I’m both, I try to go as fast as I can, but not going over the limit. To reach that you do practise, practise, practise, untill you’ve copied the perfect way to go around the track in your head, and then try to repeat it lap after lap. My road top 5 % this season is around 80%, 26% win and about 2.3 inc per race on avarage.

Byron v.h. Bolscher
March 28th, 2010 at 10:26 pm

Deciding when to race hard can be critical for drivers to progress their careers both in real world racing and iRacing.

Putting yourself at the mercy of erratic or overly aggresive drivers can hold you back – knowing when to hold a watching brief rather than join in the midst of a battle with three guys determined to cross the line first at any lengths, will keep you towards the front of championships and noticed by team bosses rather than race stewards.

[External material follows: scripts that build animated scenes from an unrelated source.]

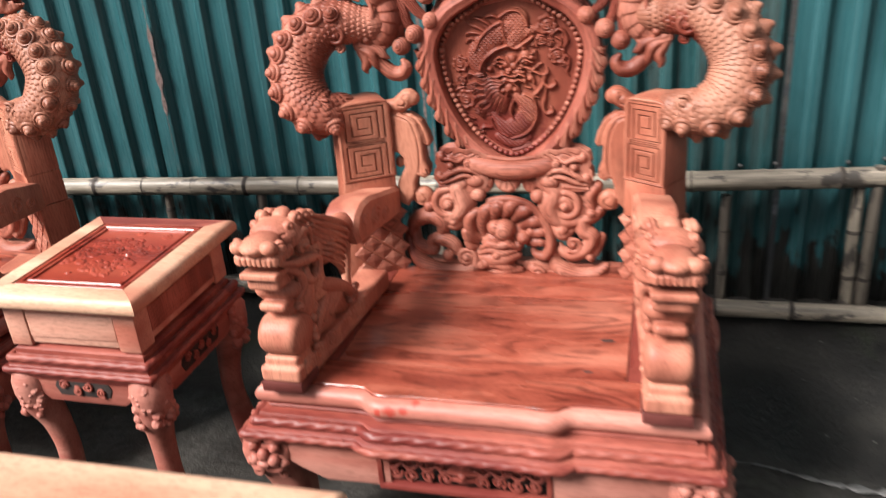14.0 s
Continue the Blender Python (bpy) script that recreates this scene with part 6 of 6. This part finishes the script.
# a shell of curved ribs over a small beast
g = Form()
tube(g, [(-0.064, 0.572, 0.629, 0.0075), (-0.011, 0.568, 0.636, 0.0098), (0.035, 0.566, 0.624, 0.0098), (0.066, 0.566, 0.593, 0.0098), (0.084, 0.566, 0.554, 0.012), (0.087, 0.567, 0.518, 0.0135), (0.072, 0.568, 0.49, 0.0135), (0.05, 0.57, 0.494, 0.0105), (0.045, 0.572, 0.509, 0.0056)], 14, 0.005)
tube(g, [(-0.088, 0.582, 0.527, 0.009), (-0.108, 0.574, 0.551, 0.016), (-0.108, 0.566, 0.585, 0.0165), (-0.091, 0.566, 0.602, 0.012)], 16, 0.005)
tube(g, [(-0.075, 0.582, 0.532, 0.009), (-0.079, 0.574, 0.567, 0.0165), (-0.07, 0.566, 0.601, 0.018), (-0.057, 0.566, 0.617, 0.0135)], 16, 0.005)
tube(g, [(-0.055, 0.582, 0.555, 0.008), (-0.053, 0.574, 0.587, 0.015), (-0.039, 0.566, 0.614, 0.018), (-0.026, 0.566, 0.624, 0.0112)], 16, 0.005)
tube(g, [(-0.027, 0.582, 0.574, 0.0075), (-0.022, 0.574, 0.598, 0.015), (-0.006, 0.566, 0.618, 0.0168), (0.006, 0.566, 0.625, 0.0112)], 16, 0.005)
tube(g, [(-0.008, 0.582, 0.571, 0.0075), (0.007, 0.574, 0.593, 0.015), (0.028, 0.566, 0.608, 0.0168), (0.043, 0.566, 0.611, 0.0112)], 16, 0.005)
tube(g, [(0.005, 0.582, 0.555, 0.0075), (0.029, 0.574, 0.571, 0.0135), (0.05, 0.566, 0.581, 0.0165), (0.064, 0.566, 0.577, 0.0105)], 16, 0.005)
tube(g, [(0.018, 0.582, 0.536, 0.0075), (0.041, 0.574, 0.546, 0.0135), (0.064, 0.566, 0.553, 0.014), (0.075, 0.566, 0.549, 0.009)], 16, 0.005)
tube(g, [(0.027, 0.582, 0.516, 0.006), (0.046, 0.57, 0.524, 0.012), (0.065, 0.566, 0.526, 0.0112)], 16, 0.005)
tube(g, [(-0.098, 0.582, 0.516, 0.009), (-0.115, 0.57, 0.529, 0.0135), (-0.121, 0.566, 0.547, 0.012)], 16, 0.005)
tube(g, [(-0.097, 0.582, 0.499, 0.0096), (-0.111, 0.57, 0.506, 0.012), (-0.119, 0.566, 0.521, 0.009)], 16, 0.005)
tube(g, [(-0.057, 0.592, 0.519, 0.033), (-0.01, 0.592, 0.535, 0.036), (0.028, 0.592, 0.551, 0.024)], 16, 0.005)
arch = part("shell_arch", fused(g, 0.0017, 1), CARVED, chair, "ribbed shell over a small beast head")
g = Form()
ball(g, (-0.025, 0.566, 0.557), 0.0294, n=(20, 14))
ball(g, (-0.046, 0.562, 0.564), 0.021, n=(20, 14))
ball(g, (0.022, 0.564, 0.539), 0.018, n=(20, 14), spiral=1.4)
ball(g, (0.041, 0.566, 0.554), 0.0112, n=(20, 14))
ball(g, (0.009, 0.564, 0.519), 0.0126, n=(20, 14), spiral=1.2)
ball(g, (-0.015, 0.556, 0.532), 0.012, n=(20, 14))
ball(g, (-0.056, 0.556, 0.522), 0.009, n=(20, 14))
tube(g, [(-0.081, 0.56, 0.509, 0.0075), (-0.061, 0.554, 0.522, 0.0105), (-0.037, 0.552, 0.518, 0.0105), (-0.011, 0.554, 0.523, 0.0105), (0.012, 0.56, 0.51, 0.0056)], 12, 0.005)
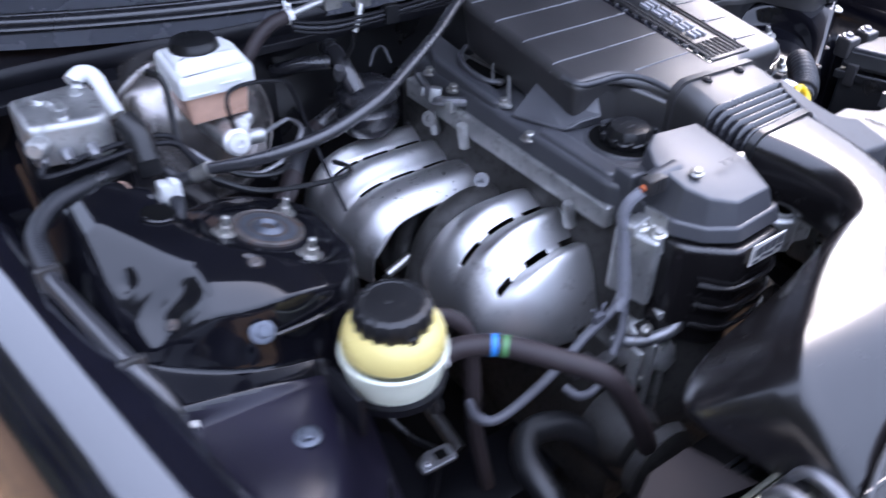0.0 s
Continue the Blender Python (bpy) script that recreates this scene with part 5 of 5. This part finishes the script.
# ---- power steering bottle and hoses ----
def steering_bottle():
    th = thing("power_steering_bottle", (-0.535, -0.258, 0.765), "yellowed plastic fluid bottle with a black screw cap", "bottle")
    c = (-0.509, -0.257, 0.016)
    part("lower_half", lathe(c, (0, 0, 1), [(0.757, 0.0337), (0.760, 0.0436), (0.766, 0.0496), (0.790, 0.0570), (0.812, 0.0619), (0.824, 0.0626)], 48), CREAM, th, "pale cream lower half")
    part("seam", lathe(c, (0, 0, 1), [(0.819, 0.0630), (0.8215, 0.0647), (0.826, 0.0644), (0.828, 0.0615)], 48), CREAM, th)
    part("fluid_line", lathe(c, (0, 0, 1), [(0.826, 0.0595), (0.827, 0.0613), (0.8345, 0.0617), (0.8355, 0.0600)], 48), OLIVE, th, "dark olive line between the halves")
    part("upper_half", lathe(c, (0, 0, 1), [(0.828, 0.0595), (0.834, 0.0613), (0.846, 0.0604), (0.857, 0.0570), (0.865, 0.0506), (0.870, 0.0436), (0.876, 0.0417)], 48), YELLOWPL, th, "yellow fluid-stained upper half")
    cap = part("cap", lathe(c, (0, 0, 1), [(0.864, 0.0456), (0.866, 0.0471), (0.884, 0.0461), (0.890, 0.0436), (0.8925, 0.0387), (0.8932, 0.0366), (0.8932, 0.0345), (0.8922, 0.0334), (0.8922, 0.0318), (0.8922, 0.0010)], 72, scallop=0.05, teeth=18), RUBBER, th, "ribbed black screw cap")
    part("tooth", block((-0.517, -0.3065, 0.878), (-0.506, -0.300, 0.890), 0.002), RUBBER, cap)
    part("pip", lathe((-0.513, -0.256, 0.9085), (0, 0, 1), [(0, 0.003), (0.001, 0.0025)], 8), SATIN, cap)
    for k in range(2):
        part("spout", tube([(-0.49, -0.218 - 0.030 * k, 0.801 - 0.028 * k), (-0.446, -0.203 - 0.043 * k, 0.801 - 0.031 * k)], 0.0085, 12, 3), CREAM, th)
    part("flange", block((-0.466, -0.268, 0.766), (-0.460, -0.194, 0.814), 0.003), YELLOWPL, th)
    br = part("bracket", slab([(-0.580, -0.30), (-0.574, -0.30), (-0.578, -0.235), (-0.586, -0.235)], 0.830, 0.77, 0.002), DARKPAINT, th, "black steel bracket strap")
    part("band", lathe(c, (0, 0, 1), [(0.768, 0.0580), (0.768, 0.0600), (0.782, 0.0630), (0.782, 0.0610)], 40), DARKPAINT, br)
    part("clip", tube([(-0.480, -0.196, 0.832), (-0.462, -0.186, 0.834), (-0.446, -0.186, 0.830), (-0.438, -0.192, 0.824)], 0.0018, 6, 4), STEEL, th)
    part("peg", tube([(-0.480, -0.298, 0.768), (-0.478, -0.300, 0.750)], 0.008, 10, 2), RUBBER, th)
    return th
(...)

The risk you run in iRacing is remaining in the bottom race groups with the drivers with the lowest ratings, drivers that regularly get a top place or crash in their groups and those who are simply inexperienced or still lack car control. There is more to learn racing with the guys with the higher ratings so taking a calculated approach can pay dividends when developing your early iRacing career in my view.

One thing to consider, it is easier to get wins by staying in the lower rated groups with a string of DNFs in between each win, I am not sure that makes for a great racer though.

Tony Rickard
March 28th, 2010 at 10:55 pm

I’m a racer who might appear to be a rider! I’m giving it my all but I can’t keep up with the aliens.